Independent evidence
The possibility that the LTTE supremo or his close aides did not want
the little boy to fall into the hands of the ‘enemy’, whose ‘cruelty’
they had talked about, has to be ruled out through independent evidence
before any conclusions of the kind could be drawn.
The latest picture also pre-supposes and pre-disposes for the viewer
that the Sri Lankan Armed Forces were the killers, and had shot the boy
dead in a bunker. That it was an Army bunker, and not that of the LTTE,
has also to be proved.
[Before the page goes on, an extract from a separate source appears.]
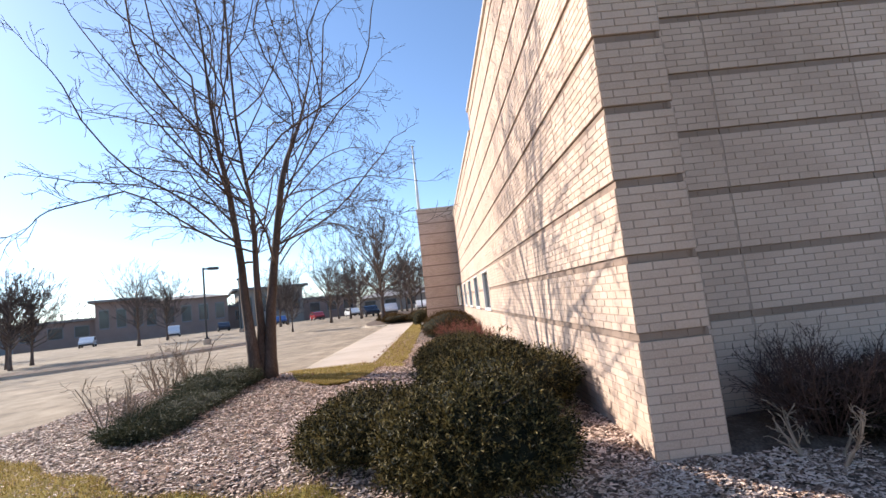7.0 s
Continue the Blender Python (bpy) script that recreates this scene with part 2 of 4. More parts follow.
# ---- mesh helpers ----
class Shape:
    """Collects vertices and faces for one mesh."""

    def __init__(self):
        self.v, self.f = [], []

    def box(self, x0, y0, z0, x1, y1, z1, c=0.0):
        """A box, with its edges chamfered by c."""
        if c <= 0:
            i = len(self.v)
            self.v += [(x, y, z) for z in (z0, z1) for y in (y0, y1) for x in (x0, x1)]
            self.f += [tuple(i + k for k in q) for q in ((0, 2, 3, 1), (4, 5, 7, 6), (0, 1, 5, 4), (2, 6, 7, 3), (0, 4, 6, 2), (1, 3, 7, 5))]
            return self
        bm = bmesh.new()
        bmesh.ops.create_cube(bm, size=1.0)
        for v in bm.verts:
            v.co = Vector(((x0 + x1) / 2 + v.co.x * (x1 - x0), (y0 + y1) / 2 + v.co.y * (y1 - y0), (z0 + z1) / 2 + v.co.z * (z1 - z0)))
        bmesh.ops.bevel(bm, geom=bm.edges[:], offset=c, segments=1, affect="EDGES")
        i = len(self.v)
        self.v += [tuple(v.co) for v in bm.verts]
        bm.verts.index_update()
        self.f += [tuple(i + v.index for v in f.verts) for f in bm.faces]
        bm.free()
        return self

    def tube(self, pts, radii, sides=6, cap=True):
        n = len(pts)
        i0 = len(self.v)
        up = Vector((0.31, 0.17, 0.93))
        for k in range(n):
            p = Vector(pts[k])
            d = (Vector(pts[min(k + 1, n - 1)]) - Vector(pts[max(k - 1, 0)])).normalized()
            a = d.cross(up)
            if a.length < 0.1:
                a = d.cross(Vector((1, 0, 0)))
            a.normalize()
            b = d.cross(a)
            for s in range(sides):
                t = 2 * math.pi * s / sides
                q = p + (a * math.cos(t) + b * math.sin(t)) * radii[k]
                self.v.append((q.x, q.y, q.z))
        for k in range(n - 1):
            for s in range(sides):
                s2 = (s + 1) % sides
                self.f.append((i0 + k * sides + s, i0 + k * sides + s2, i0 + (k + 1) * sides + s2, i0 + (k + 1) * sides + s))
        if cap:
            self.f.append(tuple(i0 + s for s in range(sides))[::-1])
            self.f.append(tuple(i0 + (n - 1) * sides + s for s in range(sides)))
        return self

    def lathe(self, profile, sides=16, at=(0, 0, 0)):
        pts = [(at[0], at[1], at[2] + z) for r, z in profile]
        i0 = len(self.v)
        n = len(profile)
        for k, (r, z) in enumerate(profile):
            for s in range(sides):
                t = 2 * math.pi * s / sides
                self.v.append((at[0] + r * math.cos(t), at[1] + r * math.sin(t), at[2] + z))
        for k in range(n - 1):
            for s in range(sides):
                s2 = (s + 1) % sides
                self.f.append((i0 + k * sides + s, i0 + k * sides + s2, i0 + (k + 1) * sides + s2, i0 + (k + 1) * sides + s))
        self.f.append(tuple(i0 + s for s in range(sides))[::-1])
        self.f.append(tuple(i0 + (n - 1) * sides + s for s in range(sides)))
        return self

    def prism(self, outline, z0, z1):
        i = len(self.v)
        n = len(outline)
        self.v += [(x, y, z0) for x, y in outline] + [(x, y, z1) for x, y in outline]
        self.f += [tuple(range(i + n - 1, i - 1, -1)), tuple(range(i + n, i + 2 * n))]
        self.f += [(i + k, i + (k + 1) % n, i + n + (k + 1) % n, i + n + k) for k in range(n)]
        return self

    def moved(self, m):
        self.v = [tuple(m @ Vector(p)) for p in self.v]
        return self

    def mesh(self, name, mat, smooth=False):
        me = bpy.data.meshes.new(name)
        me.from_pydata(self.v, [], self.f)
        me.materials.append(mat)
        me.polygons.foreach_set("use_smooth", [smooth] * len(me.polygons))
        me.update()
        return me


def raw_mesh(name, verts, faces, mat, smooth=False):
    """A mesh from arrays of vertices (n x 3) and equal-sided faces (m x k)."""
    me = bpy.data.meshes.new(name)
    verts, faces = np.asarray(verts, np.float32), np.asarray(faces, np.int32)
    k = faces.shape[1]
    me.vertices.add(len(verts))
    me.vertices.foreach_set("co", verts.ravel())
    me.loops.add(faces.size)
    me.loops.foreach_set("vertex_index", faces.ravel())
    me.polygons.add(len(faces))
    me.polygons.foreach_set("loop_start", np.arange(0, faces.size, k, dtype=np.int32))
    me.polygons.foreach_set("use_smooth", np.full(len(faces), smooth))
    me.materials.append(mat)
    me.update(calc_edges=True)
    me.validate()
    return me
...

Another question to be answered is how the child
shown in the picture was sitting quietly in this place (forced as he may
have been under a soldier's gun, if the other assumption of the experts
in the news report is to be believed), and seems to be nibbling
something from a packet in the other hand, as if all was well all around
him - or, at least was not all that shocking and frightening, as it was
supposed to be.
At best, the forensic report could vouchsafe for the authenticity
that the earlier picture of the dead boy, and the new ones showing him
in flesh and blood, were taken by the same camera and formed a part of
the series. Otherwise, the claims, based on the assumptions by the
forensic expert, that the child may have been witness to the Armed
Forces’ killing of LTTE cadre, whose bodies were strewn along with that
of Balachandran in earlier films, too needs authentication of a
different kind. To the extent the forensic expert, extensively quoted,
has made assumptions that are not supported by scientific data, the
report cannot form the basis for governments across the world to base
their decisions on it. Since the film director has already indicated
that one purpose of the film may have been to force New Delhi's hand to
vote and act in a particular way, New Delhi has to be wary of efforts of
the kind more than ever. Decision has to be based on facts, not films!